Why this can be difficult in practice
Several parts of these rules are fact-sensitive.
One difficulty is deciding whether something is an “obvious error or omission” or a matter requiring a formal enquiry. Straightforward arithmetic is easy. Questions involving valuation, mixed-use treatment, relief conditions, or legal interpretation are less likely to be obvious.
Another difficulty is the boundary between simple inaccuracy and behaviour that was careless or deliberate. The source says carelessness means failure to take reasonable care. It also says a person can be treated as careless if they later discover information given was inaccurate and do not take reasonable steps to tell the WRA. Whether reasonable care was taken will often depend on the facts, the quality of the records, and what information was available at the time.
The “could not reasonably have been expected to have been aware” condition for certain assessments can also be difficult. That requires looking closely at what information the WRA had when the enquiry window closed or the enquiry was completed.

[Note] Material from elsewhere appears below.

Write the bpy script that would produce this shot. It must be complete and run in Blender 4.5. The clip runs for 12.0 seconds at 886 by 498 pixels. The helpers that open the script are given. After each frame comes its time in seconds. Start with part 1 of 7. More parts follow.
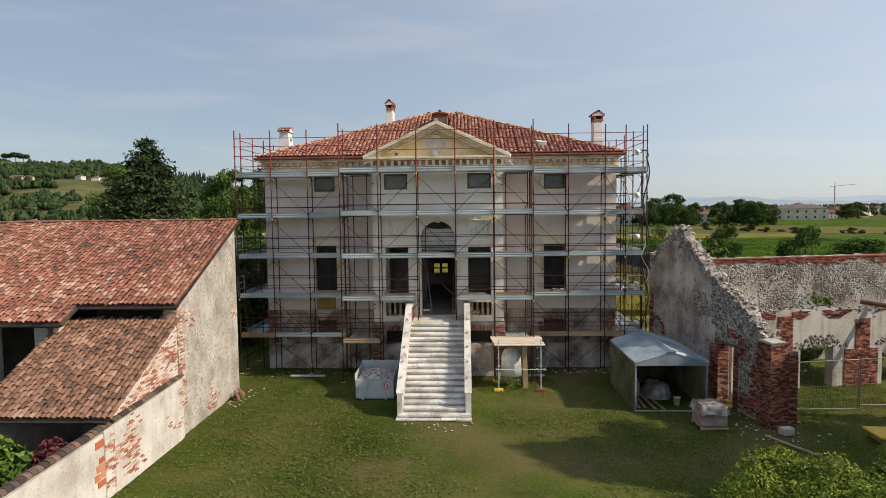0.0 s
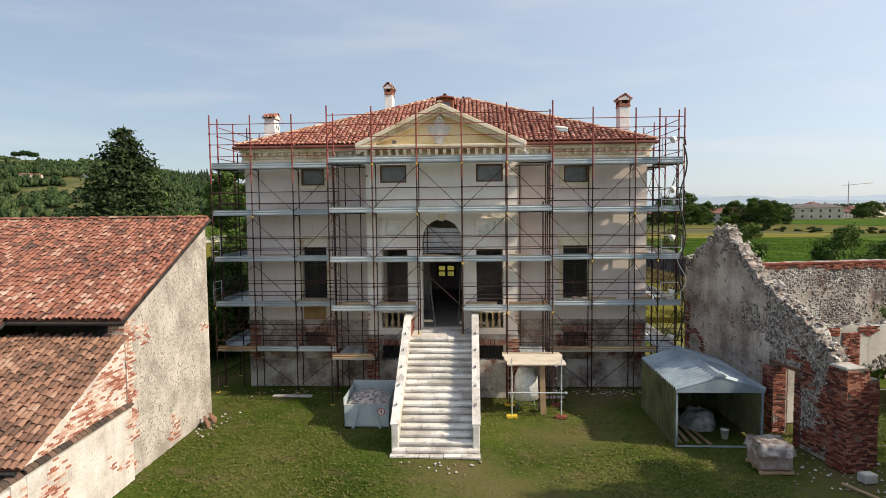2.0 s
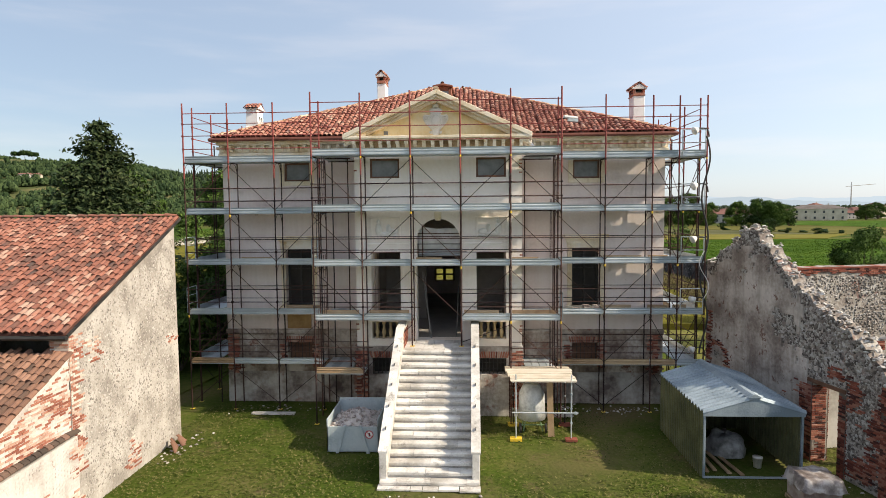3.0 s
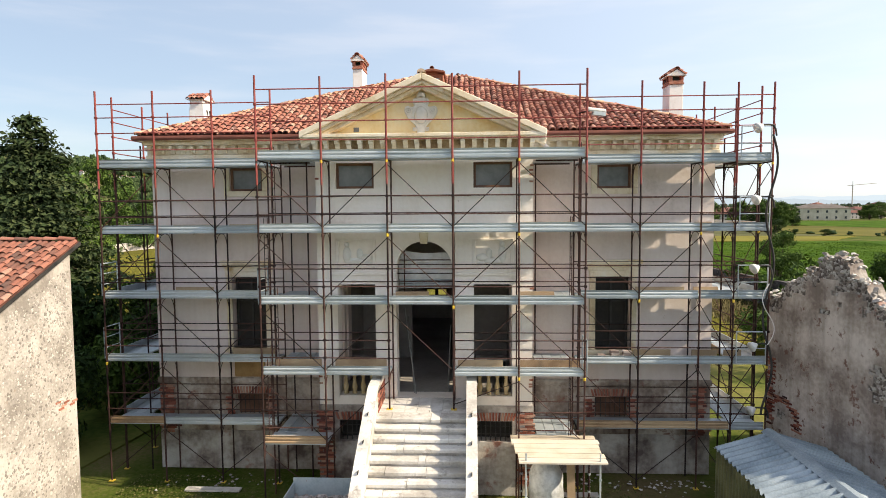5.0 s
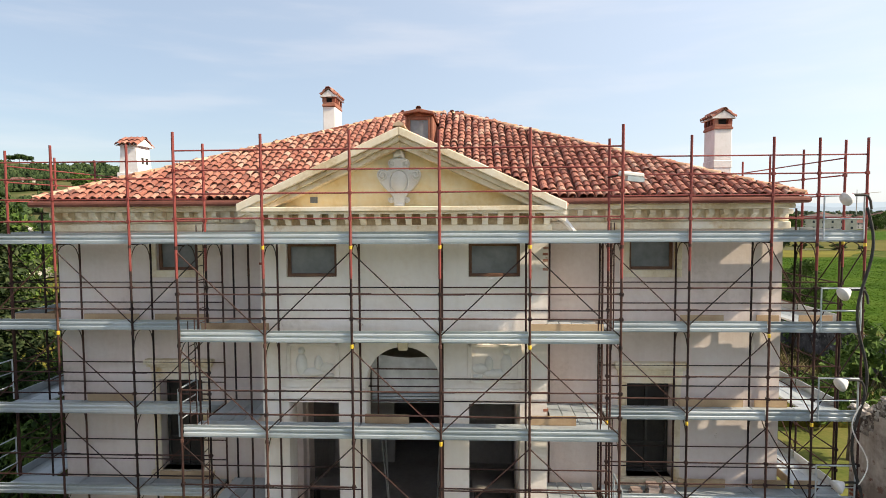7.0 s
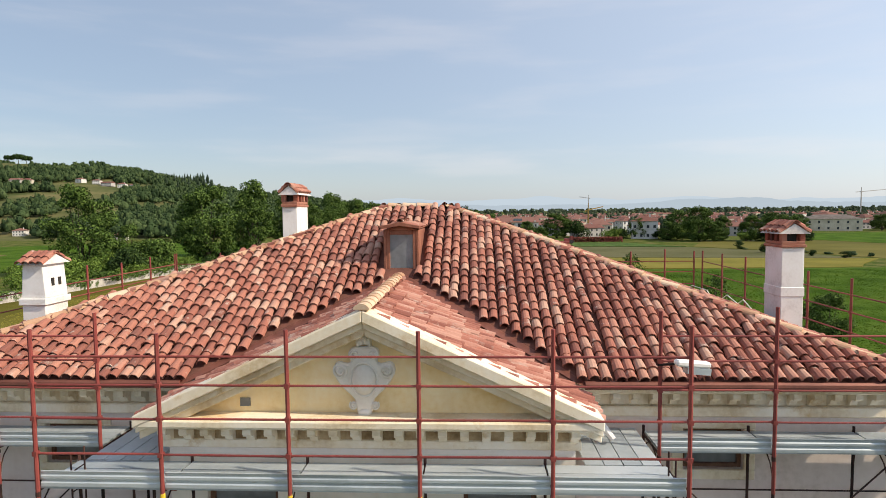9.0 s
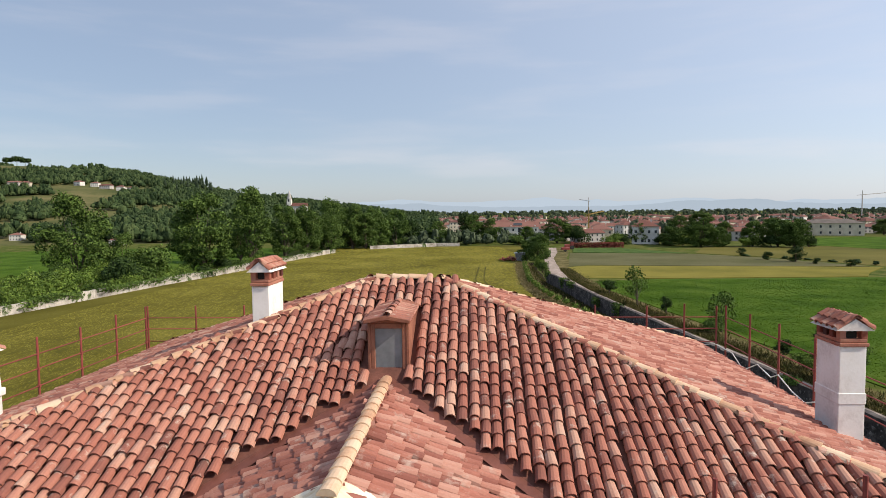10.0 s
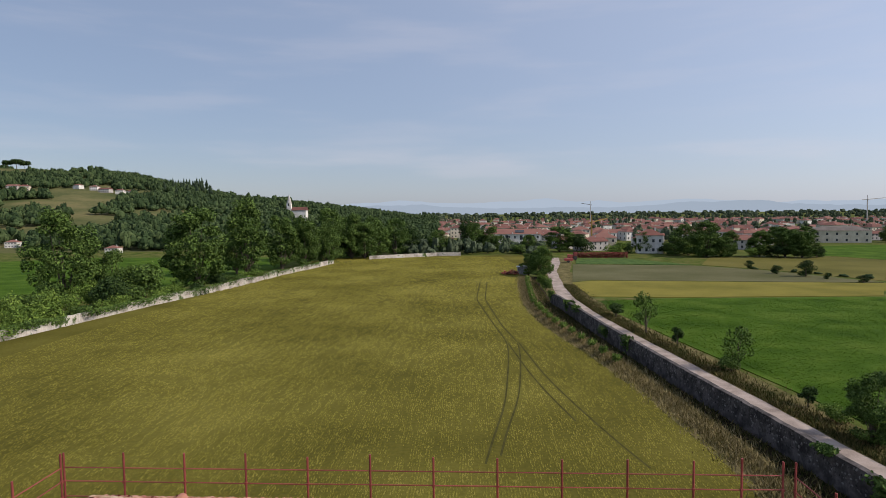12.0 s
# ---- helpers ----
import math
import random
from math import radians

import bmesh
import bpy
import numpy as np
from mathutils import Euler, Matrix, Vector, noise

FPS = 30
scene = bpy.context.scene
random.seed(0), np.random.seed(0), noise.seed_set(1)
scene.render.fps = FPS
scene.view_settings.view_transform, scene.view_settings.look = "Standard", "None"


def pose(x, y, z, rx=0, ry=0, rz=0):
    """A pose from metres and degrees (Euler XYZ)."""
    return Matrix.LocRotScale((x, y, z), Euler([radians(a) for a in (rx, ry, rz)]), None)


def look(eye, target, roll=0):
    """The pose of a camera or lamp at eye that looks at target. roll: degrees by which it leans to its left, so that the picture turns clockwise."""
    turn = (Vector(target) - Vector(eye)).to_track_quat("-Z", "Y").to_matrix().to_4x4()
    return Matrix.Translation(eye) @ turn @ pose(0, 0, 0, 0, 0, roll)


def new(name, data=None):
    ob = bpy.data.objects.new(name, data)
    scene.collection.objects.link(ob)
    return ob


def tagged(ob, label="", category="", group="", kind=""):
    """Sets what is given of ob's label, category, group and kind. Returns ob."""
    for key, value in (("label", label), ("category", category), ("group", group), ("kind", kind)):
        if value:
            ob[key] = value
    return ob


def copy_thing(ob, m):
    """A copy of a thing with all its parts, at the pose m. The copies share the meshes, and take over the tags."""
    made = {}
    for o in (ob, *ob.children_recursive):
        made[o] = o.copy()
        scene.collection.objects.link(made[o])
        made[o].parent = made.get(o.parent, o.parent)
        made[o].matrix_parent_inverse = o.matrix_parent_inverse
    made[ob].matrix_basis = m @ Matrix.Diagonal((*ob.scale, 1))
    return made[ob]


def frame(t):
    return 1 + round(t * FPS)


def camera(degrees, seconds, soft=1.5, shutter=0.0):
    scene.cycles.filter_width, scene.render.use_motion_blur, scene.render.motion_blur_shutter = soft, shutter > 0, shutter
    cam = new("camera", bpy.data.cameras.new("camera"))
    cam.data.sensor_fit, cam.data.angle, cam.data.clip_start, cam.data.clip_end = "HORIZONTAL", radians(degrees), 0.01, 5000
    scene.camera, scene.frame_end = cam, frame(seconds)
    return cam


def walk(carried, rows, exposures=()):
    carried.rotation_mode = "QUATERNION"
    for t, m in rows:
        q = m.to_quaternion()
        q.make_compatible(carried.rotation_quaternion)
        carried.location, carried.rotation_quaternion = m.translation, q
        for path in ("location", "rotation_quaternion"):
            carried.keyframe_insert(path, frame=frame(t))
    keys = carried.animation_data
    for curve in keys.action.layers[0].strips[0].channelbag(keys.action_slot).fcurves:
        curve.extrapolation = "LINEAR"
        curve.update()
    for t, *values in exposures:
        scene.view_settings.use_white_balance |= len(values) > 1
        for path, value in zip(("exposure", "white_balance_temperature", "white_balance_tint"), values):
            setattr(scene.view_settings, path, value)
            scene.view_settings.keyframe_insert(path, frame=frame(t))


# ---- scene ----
cam = camera(72.5, 12.0, soft=0.85)

PATH = [
    (0, (1.389, -30.8, 8.117), (1.316, -28.805, 7.989), -0.7),
    (0.5, (1.381, -30.086, 8.107), (1.309, -28.092, 7.979), -0.6),
    (1, (1.359, -29.156, 8.093), (1.274, -27.162, 7.964), -0.7),
    (1.5, (1.366, -28.106, 8.066), (1.265, -26.113, 7.935), -0.6),
    (2, (1.375, -26.943, 8.024), (1.277, -24.95, 7.892), -0.6),
    (2.5, (1.397, -25.789, 7.957), (1.298, -23.796, 7.828), -0.5),
    (3, (1.408, -24.492, 7.934), (1.308, -22.499, 7.804), -0.5),
    (5, (1.464, -19.204, 8.572), (1.37, -17.211, 8.435), -0.4),
    (5.5, (1.493, -17.989, 8.851), (1.399, -15.995, 8.726), -0.4),
    (6, (1.519, -16.822, 9.269), (1.426, -14.828, 9.151), -0.3),
    (6.5, (1.58, -15.782, 9.823), (1.483, -13.787, 9.709), -0.3),
    (8.5, (1.667, -11.715, 12.998), (1.571, -9.722, 12.865), -0.4),
    (9, (1.713, -10.694, 13.793), (1.612, -8.701, 13.663), -0.6),
    (9.5, (1.714, -9.606, 14.629), (1.614, -7.613, 14.501), -0.6),
    (10, (1.714, -8.478, 15.476), (1.614, -6.484, 15.35), -0.6),
    (10.5, (1.727, -7.352, 16.313), (1.625, -5.359, 16.187), -0.6),
    (11, (1.747, -6.214, 17.162), (1.645, -4.221, 17.037), -0.6),
    (11.5, (1.828, -5.068, 18.063), (1.724, -3.074, 17.938), -0.6),
    (12, (1.785, -3.803, 18.922), (1.681, -1.81, 18.798), -0.6),
]
walk(cam, [(t, look(eye, aim, roll)) for t, eye, aim, roll in PATH],
     exposures=[(0, 0.18, 7050, 10), (2.5, 0.54, 7050, 10), (5.5, 0.85, 7250, 10), (6.7, 0.8, 7250, 10), (8.5, 0.48, 7050, 10), (10.5, 0.25, 6700, 13), (12, 0.02, 6500, 15)])

# ---------------- light ----------------
SUN = Vector((2.5, -0.62, 1.95)).normalized()      # towards the sun: to the right, a little in front of the facade
world = bpy.data.worlds.new("sky")
scene.world = world
world.use_nodes = True
wn = world.node_tree.nodes
sky = wn.new("ShaderNodeTexSky")
sky.sky_type, sky.sun_disc = "NISHITA", False
sky.sun_elevation = math.asin(SUN.z)
sky.sun_rotation = math.atan2(SUN.x, SUN.y)
sky.altitude, sky.air_density, sky.dust_density, sky.ozone_density = 60, 1.0, 0.7, 2.0
links = world.node_tree.links
view = wn.new("ShaderNodeTexCoord")
aim = wn.new("ShaderNodeVectorMath")                  # 1 towards the sun, -1 away from it
aim.operation = "DOT_PRODUCT"
aim.inputs[1].default_value = SUN
links.new(view.outputs["Generated"], aim.inputs[0])
glow = wn.new("ShaderNodeMapRange")                   # summer haze scatters forwards: milky near the sun, bluer away from it
glow.interpolation_type = "SMOOTHSTEP"
for q, value in zip(("From Min", "From Max", "To Min", "To Max"), (-0.7, 0.85, 0.52, 1.1)):
    glow.inputs[q].default_value = value
links.new(aim.outputs["Value"], glow.inputs["Value"])
tone = wn.new("ShaderNodeMix")
tone.data_type = "RGBA"
tone.inputs["A"].default_value, tone.inputs["B"].default_value = (4.3, 6.2, 9.3, 1), (5.9, 6.8, 8.5, 1)
links.new(glow.outputs["Result"], tone.inputs["Factor"])
milk = wn.new("ShaderNodeVectorMath")
milk.operation = "SCALE"
links.new(tone.outputs["Result"], milk.inputs[0])
links.new(glow.outputs["Result"], milk.inputs["Scale"])
haze = wn.new("ShaderNodeMix")
haze.data_type = "RGBA"
haze.inputs["Factor"].default_value = 0.55
links.new(sky.outputs["Color"], haze.inputs["A"])
links.new(milk.outputs["Vector"], haze.inputs["B"])
stretch = wn.new("ShaderNodeMapping")                 # a thin bank of far cloud low over the plain
stretch.inputs["Scale"].default_value = (2.2, 2.2, 15.0)
links.new(view.outputs["Generated"], stretch.inputs["Vector"])
puff = wn.new("ShaderNodeTexNoise")
puff.inputs["Scale"].default_value, puff.inputs["Detail"].default_value = 1.5, 7.0
links.new(stretch.outputs["Vector"], puff.inputs["Vector"])
edge_ = wn.new("ShaderNodeMapRange")
edge_.interpolation_type = "SMOOTHSTEP"
for q, value in zip(("From Min", "From Max", "To Min", "To Max"), (0.46, 0.74, 0.0, 0.3)):
    edge_.inputs[q].default_value = value
links.new(puff.outputs["Fac"], edge_.inputs["Value"])
height = wn.new("ShaderNodeSeparateXYZ")
links.new(view.outputs["Generated"], height.inputs[0])
bank = wn.new("ShaderNodeValToRGB")                   # the bank lies 2 to 11 degrees above the horizon
for q, (place, level) in zip((bank.color_ramp.elements[0], bank.color_ramp.elements[1], bank.color_ramp.elements.new(0.11), bank.color_ramp.elements.new(0.15)), ((0.03, 0), (0.2, 0), (0.08, 1), (0.12, 0.45))):
    q.position, q.color = place, (level, level, level, 1)
links.new(height.outputs["Z"], bank.inputs["Fac"])
cover = wn.new("ShaderNodeMath")
cover.operation = "MULTIPLY"
links.new(edge_.outputs["Result"], cover.inputs[0])
links.new(bank.outputs["Color"], cover.inputs[1])
cloud = wn.new("ShaderNodeMix")
cloud.data_type = "RGBA"
cloud.inputs["B"].default_value = (6.6, 6.4, 6.7, 1)
links.new(cover.outputs[0], cloud.inputs["Factor"])
links.new(haze.outputs["Result"], cloud.inputs["A"])
wn["Background"].inputs["Strength"].default_value = 0.104
links.new(cloud.outputs["Result"], wn["Background"].inputs["Color"])
sun_lamp = new("sun", bpy.data.lights.new("sun", "SUN"))
sun_lamp.data.energy, sun_lamp.data.angle, sun_lamp.data.color = 4.0, radians(0.8), (1.0, 0.91, 0.77)
sun_lamp.matrix_world = look(SUN * 60, (0, 0, 0))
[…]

The “practice generally prevailing” exception may also be hard to apply. It is not enough that one taxpayer or adviser took a particular view. The question is whether the return was made on the basis of practice generally prevailing at the relevant time.
Finally, timing rules can overlap. A return may be out of time for amendment but still within time for enquiry. Or the enquiry period may have ended, but an assessment may still be possible if the statutory conditions are met. It is important not to treat all time limits as if they were the same.
Key takeaways
- A taxpayer usually has 12 months from the filing date to amend a return, but that amendment may be deferred if the return is under enquiry.
- The WRA has separate powers to correct obvious errors, open enquiries, make determinations where no return was filed, and raise later assessments in specified circumstances.
- Dates and records matter: filing date, receipt date, amendment date and the quality of supporting documents can all affect whether extra tax can still be charged or challenged.